What do you do when you have a lot on your mind?
Do you make a list and work things out,
actively seeking a solution or solace?
Or do you do as I do?
I spend each day,
actively “not thinking”.
As that worry I do not wish to think about,
appears once more,
unwelcome, into my mind.
I pick up a metaphorical broom,
and just as quickly as it appears,
I sweep it away.
In the morning I wake early,
and there it is.
I open my eyes,
in the hope that by seeing a new day,
I will banish it to night.
But it hangs on.
As I lie in bed it multiplies.
Within minutes my manageable worry,
has mushroomed into something huge.
I hurriedly throw off the covers,
and leave that place of torture.
Throughout the day it follows me,
nagging non stop,
insisting I listen to it.
Sometimes just whispering,
other times shouting so loud.
making it hard to concentrate on other things,
and killing most other thoughts.
The day can be so tiring,
trying hard not to think.
Eventually exhausted, sleep beckons.
But I am reluctant to go.
Because it is at night,
that this worry really comes to life.
As I lie in bed,
it keeps real sleep away.
During the night,
as I drift between levels of consciousness,
my worry wakes me with a start.
And in the darkness I lie wide awake,
with only my worry for company.
The thing about a worry,
is there is really no escaping it.
It follows you where ever you go.
And if you do eventually deal with it,
and banish it forever,
it sends another in its place.
The truth is,
that worry is a part of life.
There is no getting away from it.
Today as I sit typing this post,
in an effort to find an escape,
from this nagging worry,
I shake my head,
as I realize it has followed me here.
photo credit: PatrickYHC via photopin cc
photo credit: hebedesign via photopin cc
11 thoughts on “Worry, a companion I wish I could lose.”

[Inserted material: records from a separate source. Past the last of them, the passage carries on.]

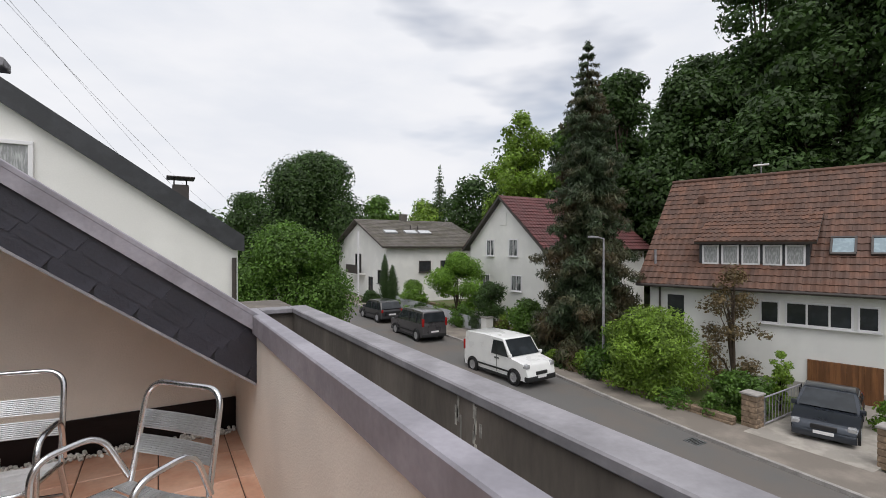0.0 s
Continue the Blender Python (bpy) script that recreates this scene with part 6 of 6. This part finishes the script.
def house_far():
    """The long white house with a low grey roof at the bend."""
    X, YE, YR, EZ, RZ2, XE = 19.0, 39.4, 46.8, 1.4, 4.25, 30.9
    gz = ground_z(42)
    t = thing("house", (X, YE, gz), "white house with long mossy grey roof", "house")
    L = Vector((X, YE, gz))
    o = Matrix.Translation(-L)
    part("wall", moved(prism([(YE + 0.5, gz - 0.5), (YR + 6.5, gz - 0.5), (YR + 6.5, EZ + 0.1), (YR, RZ2 - 0.25), (YE + 0.5, EZ - 0.1)], "x", X + 0.6, XE - 0.3), o), M_RENDER2, t, "white rendered wall", smooth=False)
    part("roof_board", moved(prism([(YE, EZ - 0.12), (YR, RZ2 - 0.12), (YR, RZ2), (YE, EZ)], "x", X, XE), o), M_GUTTER, t, smooth=False)
    part("rear_roof", moved(prism([(YR + 7.2, EZ - 0.12), (YR, RZ2 - 0.12), (YR, RZ2), (YR + 7.2, EZ)], "x", X, XE), o), M_GTILE, t, smooth=False)
    tiled(Vector((X, YE, EZ)) - L, Vector((XE, YE, EZ)) - L, Vector((X, YR, RZ2)) - L, 44, 18, M_GTILE, "roof", t, "mossy grey-brown tile roof", 0.04)
    sl = (RZ2 - EZ) / (YR - YE)
    for x, w_ in ((21.4, 1.3), (23.6, 1.3), (25.2, 1.3)):
        y = YE + 3.2
        own = box(x - w_ / 2, 0, 0.0, x + w_ / 2, 0.75, 0.14, 0.01)
        part("roof_window", moved(own, o @ Matrix.Translation((0, y, EZ + sl * 3.2 + 0.08)) @ pose(0, 0, 0, math.degrees(math.atan(sl)), 0, 0)), surf("pale_roof_window", (0.6, 0.62, 0.64), 0.2), t, "pale roof window")
    part("chimney", moved(box(24.3, YR - 0.3, RZ2 - 0.5, 25.0, YR + 0.3, RZ2 + 0.7, 0.02), o), M_GTILE, t)
    for x in (23.9, 24.7):
        part("vent_pipe", moved(tube([(x, 43.5, 2.9), (x, 43.5, 3.6)], 0.06, 6), o), M_GUTTER, t)
    # street gable: balcony, door and windows
    part("balcony", moved(box(X - 0.3, 45.0, gz + 2.2, X + 0.6, 48.4, gz + 2.32, 0.02), o), M_RENDER2, t)
    part("balcony_rail", moved(box(X - 0.3, 45.0, gz + 2.32, X - 0.24, 48.4, gz + 3.2, 0.01), o), M_GUTTER, t, "dark balcony railing")
    part("post", moved(box(X - 0.28, 44.9, gz, X - 0.12, 45.05, EZ + 1.6, 0.01), o), M_PVC, t)
    for y, z, w_, h_ in ((41.0, 1.55, 1.6, 1.3), (43.6, 0.0, 1.0, 2.1), (47.0, 2.4, 1.6, 1.9)):
        window_unit(t, w_, h_, M_GUTTER, M_WGLASS, (0, 0, 0), face(0.55, y - YE, z, WEST), 1)
    for x in (23.6, 26.0):
        window_unit(t, 1.3, 1.1, M_GUTTER, M_WGLASS, (0, 0, 0), face(x - X, 0.45, 2.6, SOUTH), 0)


house_far()


def house_next():
    """The neighbouring white gable end with its dark verge, and the same roof beyond it."""
    Y = 10.65
    t = thing("house", (0, Y, GZ), "white neighbouring house with dark slate verge", "house")
    o = Matrix.Translation((0, -Y, -GZ))
    part("wall", moved(prism([(-8.6, GZ - 0.5), (3.18, GZ - 0.5), (3.18, 1.48), (-2.72, 5.52), (-8.6, 1.45)], "y", Y, Y + 11), o), M_RENDER2, t, "white rendered gable wall", smooth=False)
    for pts in ([(-2.72, 5.79), (3.29, 1.65), (3.29, 1.33), (3.1, 1.36), (-2.72, 5.38)], [(-2.72, 5.79), (-9.0, 1.45), (-9.0, 1.04), (-2.72, 5.38)]):
        part("verge", moved(prism(pts, "y", Y - 0.14, Y - 0.002), o), M_VERGE, t, "dark slate verge", smooth=False)
        part("roof", moved(prism([pts[0], pts[1], (pts[1][0], pts[1][1] - 0.3), (pts[0][0], pts[0][1] - 0.3)], "y", Y - 0.001, Y + 11.3), o), M_SLATE, t, smooth=False)
    window_unit(t, 0.75, 1.0, M_PVC, M_NETGLASS, (0, 0, 0), face(-0.45, -0.05, 2.23 - GZ, SOUTH), 0)
    for x, z in ((-2.87, 4.97), (-3.17, 4.65)):
        part("vent_hole", lathe([(0.06, 0), (0.06, 0.012)], 12, at=(0, 0, 0)), M_DARK, t).matrix_basis = face(x, -0.002, z - GZ, pose(0, 0, 0, 90, 0, 0))
    c = part("chimney", moved(box(2.10, Y + 5.0, 1.8, 2.52, Y + 5.6, 3.22, 0.02), o), M_GUTTER, t, "dark clad chimney")
    part("chimney_cap", moved(box(1.95, Y + 4.9, 3.41, 2.68, Y + 5.7, 3.45, 0.01), o), M_GUTTER, t)
    for x, y in ((2.14, 5.05), (2.48, 5.55)):
        part("cap_support", moved(tube([(x, Y + y, 3.18), (x, Y + y, 3.43)], 0.02, 6), o), M_GUTTER, t)
    part("roof_box", moved(box(-1.12, Y + 1.0, 4.75, -0.67, Y + 1.5, 4.92, 0.02), o), M_CAP, t)
    part("downpipe", moved(tube([(3.1, Y - 0.1, 1.2), (3.1, Y - 0.1, GZ)], 0.045, 8), o), M_GUTTER, t)
    # balcony and lower window glimpsed from the gable window
    window_unit(t, 1.3, 1.2, M_PVC, M_NETGLASS, (0, 0, 0), face(-3.4, -0.05, 0.2 - GZ, SOUTH), 1)


house_next()


def utility_pole():
    t = thing("utility_pole", (-2.22, 16.3, 5.05), "steel roof pole with cross arms and wires", "utility pole")
    part("pole", tube([(0, 0, -1.5), (0, 0, 3.9)], 0.05, 8), M_GUTTER, t)
    for z in (3.05, 3.7):
        a = part("cross_arm", box(-0.38, -0.03, z - 0.03, 0.38, 0.03, z + 0.03, 0.006), M_GUTTER, t)
        for x in (-0.36, 0.36):
            part("insulator", lathe([(0.03, 0.03), (0.055, 0.07), (0.04, 0.12), (0.05, 0.16), (0.015, 0.2)], 10, at=(x, 0, z)), M_GUTTER, a)
    for k, (x, z, dx, dy, dz) in enumerate(((-0.36, 3.8, 14, 30, -8), (0.36, 3.8, 16, 30, -8.4), (-0.36, 3.15, 12, 28, -9), (0.36, 3.15, 13, 28, -9.3), (0.36, 3.8, -10, -18, 6), (-0.36, 3.8, -11, -18, 6))):
        pts = [(x + dx * u, dy * u, z + dz * u - 1.2 * math.sin(math.pi * u)) for u in [j / 12 for j in range(13)]]
        part("wire", tube(pts, 0.0045, 4), M_GUTTER, t, "thin sagging overhead wire")


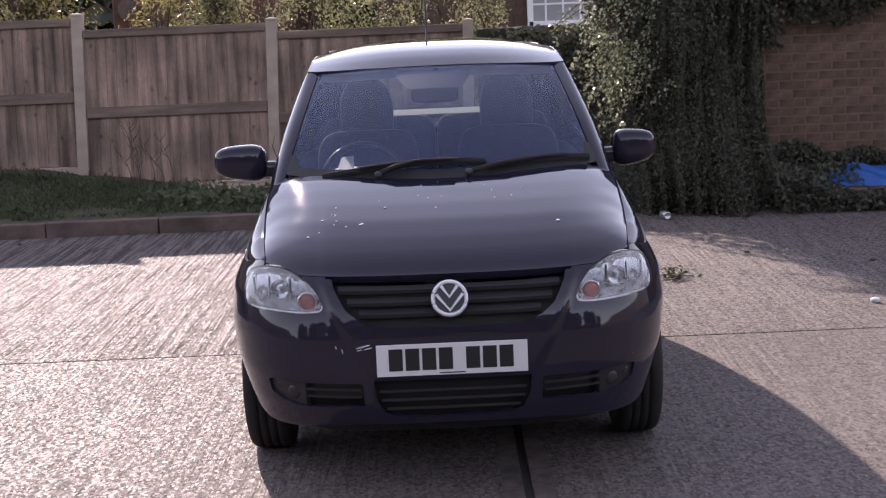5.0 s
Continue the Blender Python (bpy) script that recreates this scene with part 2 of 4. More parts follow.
def thing(name, label, category, at=(0, 0, 0), group="", kind=""):
    ob = new(name)
    ob.location = at
    return tagged(ob, label, category, group, kind)


def box(x0, y0, z0, x1, y1, z1, bevel=0.0, seg=2, bm=None):
    bm = bm or bmesh.new()
    r = bmesh.ops.create_cube(bm, size=1, matrix=Matrix.LocRotScale(((x0 + x1) / 2, (y0 + y1) / 2, (z0 + z1) / 2), None, (x1 - x0, y1 - y0, z1 - z0)))
    if bevel:
        ed = list({e for v in r["verts"] for e in v.link_edges})
        bmesh.ops.bevel(bm, geom=ed, offset=bevel, segments=seg, affect="EDGES", profile=0.6)
    return bm


def tube(points, radius, sides=8, bm=None, closed=False, flat=1.0):
    """A rod of round section along points; radius may be a list."""
    bm = bm or bmesh.new()
    pts = [Vector(p) for p in points]
    rad = radius if isinstance(radius, (list, tuple)) else [radius] * len(pts)
    rings, n = [], len(pts)
    for i, p in enumerate(pts):
        a, b = (pts[i - 1], pts[(i + 1) % n]) if closed else (pts[max(i - 1, 0)], pts[min(i + 1, n - 1)])
        d = (b - a).normalized()
        ref = Vector((0, 0, 1)) if abs(d.z) < 0.9 else Vector((0, 1, 0))
        u = d.cross(ref).normalized()
        w = u.cross(d)
        rings.append([bm.verts.new(p + rad[i] * (math.cos(k * math.tau / sides) * u + flat * math.sin(k * math.tau / sides) * w)) for k in range(sides)])
    last = n if closed else n - 1
    for i in range(last):
        r0, r1 = rings[i], rings[(i + 1) % n]
        for k in range(sides):
            bm.faces.new((r0[k], r0[(k + 1) % sides], r1[(k + 1) % sides], r1[k]))
    if not closed:
        bm.faces.new(rings[0][::-1])
        bm.faces.new(rings[-1])
    bmesh.ops.recalc_face_normals(bm, faces=bm.faces)
    return bm


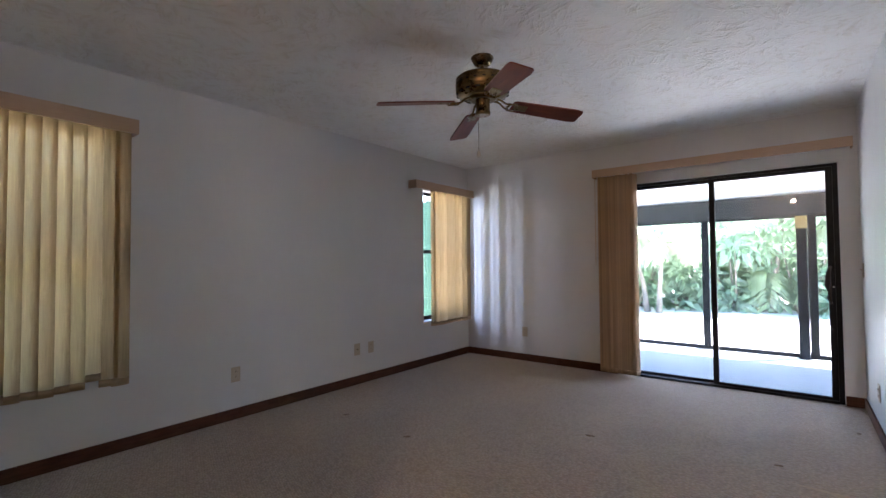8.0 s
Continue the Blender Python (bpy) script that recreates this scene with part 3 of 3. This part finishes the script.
def door_blind():
    b = thing("vertical_blind", "tan fabric vertical blind stacked beside the sliding door", "window blind", "bedroom blinds")
    x0, x1, z0, z1 = -2.179, -0.037, 2.142, 2.227
    part("valance", boxes((x0, x1, -0.125, -0.115, z0, z1), (x0, x0 + 0.010, -0.115, 0.0, z0, z1), (x1 - 0.010, x1, -0.115, 0.0, z0, z1), bevel=0.002), M_VALANCE, b)
    part("headrail", boxes((x0 + 0.03, x1 - 0.03, -0.085, -0.045, 2.150, 2.190), bevel=0.004), M_SILL, b)
    vm, hm = vane_mesh(0.089, 2.115, M_STACK)
    count = 24
    for i in range(count):
        hang(b, vm, hm, -2.105 + 0.360 * i / (count - 1) + random.uniform(-0.004, 0.004), -0.066, 2.145 + random.uniform(-0.004, 0.004), -38 + random.uniform(-9, 9) + (22 if i > count - 4 else 0))
    part("cord", tube(bmesh.new(), [(-2.165, -0.075, 2.15), (-2.166, -0.075, 1.6), (-2.168, -0.075, 1.18)], 0.0025, 6), M_STACK, b)
    return b


door_blind()

# ---- sliding glass door ----
door_1 = tagged(new("door_1"), "dark bronze sliding glass door, closed, opening on the porch", "sliding door", kind="structure")
FY0, FY1 = 0.030, 0.135
part("door_frame", boxes((DX0, DX0 + 0.035, FY0, FY1, 0, DZ), (DX1 - 0.035, DX1, FY0, FY1, 0, DZ), (DX0 + 0.035, DX1 - 0.035, FY0, FY1, DZ - 0.025, DZ), (DX0 + 0.035, DX1 - 0.035, FY0 - 0.015, FY1, 0.0, 0.022)), M_BRONZE, door_1)


def door_panel(x0, x1, y, handle):
    p = part("door_panel", boxes((x0, x0 + 0.045, y, y + 0.03, 0.022, DZ - 0.026), (x1 - 0.045, x1, y, y + 0.03, 0.022, DZ - 0.026), (x0 + 0.045, x1 - 0.045, y, y + 0.03, DZ - 0.058, DZ - 0.026), (x0 + 0.045, x1 - 0.045, y, y + 0.03, 0.022, 0.048), bevel=0.002), M_BRONZE, door_1)
    g = part("pane", boxes((x0 + 0.045, x1 - 0.045, y + 0.012, y + 0.018, 0.048, DZ - 0.058)), M_DOOR_GLASS, p)
    g.visible_shadow = False
    if handle:
        bm = bmesh.new()
        tube(bm, [(x1 - 0.030, y - 0.004, 0.84), (x1 - 0.046, y - 0.032, 0.89), (x1 - 0.052, y - 0.040, 1.00), (x1 - 0.046, y - 0.032, 1.11), (x1 - 0.030, y - 0.004, 1.16)], [0.010, 0.016, 0.021, 0.016, 0.010], 12)
        box(bm, x1 - 0.046, x1 - 0.026, y - 0.006, y + 0.001, 0.85, 1.15, bevel=0.002)
        part("handle", bm, M_HANDLE, p, "dark wooden pull handle")
        lk = lathe(bmesh.new(), [(0.008, 0.0), (0.008, 0.010), (0.004, 0.012)], (0, 0, 0), 12)
        bmesh.ops.rotate(lk, verts=lk.verts, cent=(0, 0, 0), matrix=Matrix.Rotation(radians(90), 3, "X"))
        bmesh.ops.translate(lk, verts=lk.verts, vec=(x1 - 0.012, y, 0.985))
        part("lock", lk, M_BEAD, p, "small metal lock")
    return p


door_panel(DX0 + 0.036, -1.040, 0.085, False)
door_panel(-1.085, DX1 - 0.036, 0.045, True)

# ---- dents and creases in the carpet ----
def mound(x, y, rx, ry, h, turn, seed):
    bm = bmesh.new()
    rnd = random.Random(seed)
    ring = 14
    centre = bm.verts.new((0, 0, h))
    rows = []
    for f, z in ((0.55, h * 0.75), (1.0, 0.0005)):
        rows.append([bm.verts.new((rx * f * math.cos(2 * math.pi * i / ring) * rnd.uniform(0.8, 1.15), ry * f * math.sin(2 * math.pi * i / ring) * rnd.uniform(0.8, 1.15), z)) for i in range(ring)])
    for i in range(ring):
        j = (i + 1) % ring
        bm.faces.new((centre, rows[0][i], rows[0][j])).smooth = True
        bm.faces.new((rows[0][i], rows[1][i], rows[1][j], rows[0][j])).smooth = True
    bmesh.ops.rotate(bm, verts=bm.verts, cent=(0, 0, 0), matrix=Matrix.Rotation(radians(turn), 3, "Z"))
    bmesh.ops.translate(bm, verts=bm.verts, vec=(x, y, 0))
    return bm


M_CREASE = mat("raised_carpet", (0.51, 0.415, 0.32), 0.95, second=(0.42, 0.34, 0.26), scale=30, bump=0.5, bump_scale=90, spec=0.1)
M_DENT = mat("flattened_carpet", (0.15, 0.105, 0.07), 0.95, second=(0.28, 0.21, 0.15), scale=30, mix=0.4, bump=0.6, bump_scale=90, spec=0.1)
for k, (x, y, rx, ry) in enumerate(((-1.595, -1.900, 0.034, 0.018), (-0.501, -2.24, 0.030, 0.018), (-0.539, -1.687, 0.026, 0.014), (-0.10, -2.25, 0.030, 0.016), (-2.613, -2.684, 0.030, 0.016), (-3.318, -2.642, 0.030, 0.014), (-0.09, -1.93, 0.03, 0.015), (-0.11, -0.75, 0.026, 0.014))):
    part("dent", mound(x, y, rx, ry, 0.005, 10 * k, k), M_DENT, floor, "flattened dark furniture dent in the carpet")
for k, (x0, y0, x1, y1) in enumerate(((-0.40, -0.325, -0.09, -0.272), (-0.504, -1.904, -0.10, -1.940), (-1.72, -1.53, -1.55, -1.55))):
    c = Vector(((x0 + x1) / 2, (y0 + y1) / 2))
    d = Vector((x1 - x0, y1 - y0))
    part("crease", mound(c.x, c.y, d.length / 2, 0.013, 0.007 if k < 2 else 0.004, math.degrees(math.atan2(d.y, d.x)), 40 + k), M_CREASE, floor)

# ---- outside: porch ----
ground = structure("ground", boxes((-300, 300, -300, 300, -0.40, -0.16)), M_GROUND, "pale sunlit sandy ground and thin lawn", "ground")
PX0, PX1, PY = -4.15, 1.10, 2.50
porch_floor = structure("porch_floor", boxes((PX0, PX1, 0.2, PY, -0.159, -0.04)), M_PORCH_FLOOR, "smooth grey concrete porch floor", "porch floor")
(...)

Seeing my grandmother “worry” constantly, I decided as a child to worry on purpose one time every week. I set aside about half an hour for worry– no more. I think of the hours and days it must save me from anguish and smile.
it uses more muscles to frown, sometimes even smiling when you’re not happy creates a feeling inside you which ultimately makes you smile. worrying is normal, without worry you become completely …bare. don’t wish to lose all worry. worry can help you in life 🙂
I agree and it can actually help keep us on track. But worrying is a major pain!
I am not naturally a worrier and resent when I cannot shake one away. I am also taken aback by how much it seeps into everyday life, unbidden or asked for.
Good coping mechanism but I suspect I would put off my half hour worrying and then I would be back to square one!
Embrace it, sure isn’t life in general a worry think of how far you’ve come with worry as a companion – know that you are never far from worry as the person close to you and everyone you encounter each day has worry as a companion – there is no pill as a cure I just laugh in the face of worry and it sulks away into a dark corner, will not work for everyone but it works for me. Long winded I know hope some of it makes sense.
You made perfect sense. I think time sometimes is the only thing that gets rid of a worry. Blogging is good too though!
I know all too well what you mean. I had a serious bout of insomnia a few months ago that hung on for a couple months. It was bad until I dealt with it and more importantly, let go of the things I couldn’t change. Tough stuff and takes daily practice. Can you change/fix what worries you?
It is not pleasant! No I have no control over this worry, it is a sad difficult one but with my worry is hope! I do try to push the hope part.
worry, go to hell! give tric a break already! that is my mantra for you. hugs )
Tric, I’ve tried so many different things to chase away the worries. By nature, I’m an “anxious” person, but not a worrier. The things that worry me are things that usually can be fixed, but not right away. i.e. currently my car is broken down, but there’s no money for repairs, or God forbid, to get a newer one (mine is 19 years old with half a million miles on it — a cast away of someone else’s). So, I worry. My job is ending Sept. 30 with no real prospects in sight and no unemployment (I’m a salaried consultant — not set up as an employee) I worry as I look for employment. I’m living alone — not by choice, but by circumstance. I’m getting older, so I worry. What if? Several of my friends have things happen like hip replacements, etc. I have no health insurance. I worry. These things are fixable, but I don’t know how or when I’ll be able to fix them. So, when the worry tends to overtake me, I have to get out among nature and just let it all go for a while. I usually have a darned good cry, and then think of so many others who have problems and worries that can’t be fixed and I settle down. It’s at that point of “letting go” that peace comes. There’s something about the “letting go” part that seems to work every time. Maybe it will work for you, too. I hope so!
Thank you for commenting. It can seem sometimes that life is a bit overwhelming as in your case, especially with changes in employment. I hope it all works out well for you. I had to work hard on trying to let go last week, it was not my worry which was concerning me but the worry of another. Thankfully we got better news yesterday so heres hoping all will go well in the weeks ahead. I wrote this post because it highlighted for me when we do have worries they go everywhere with you even in moments of happiness, they lurk in the background.
Again hope your worries come to naught.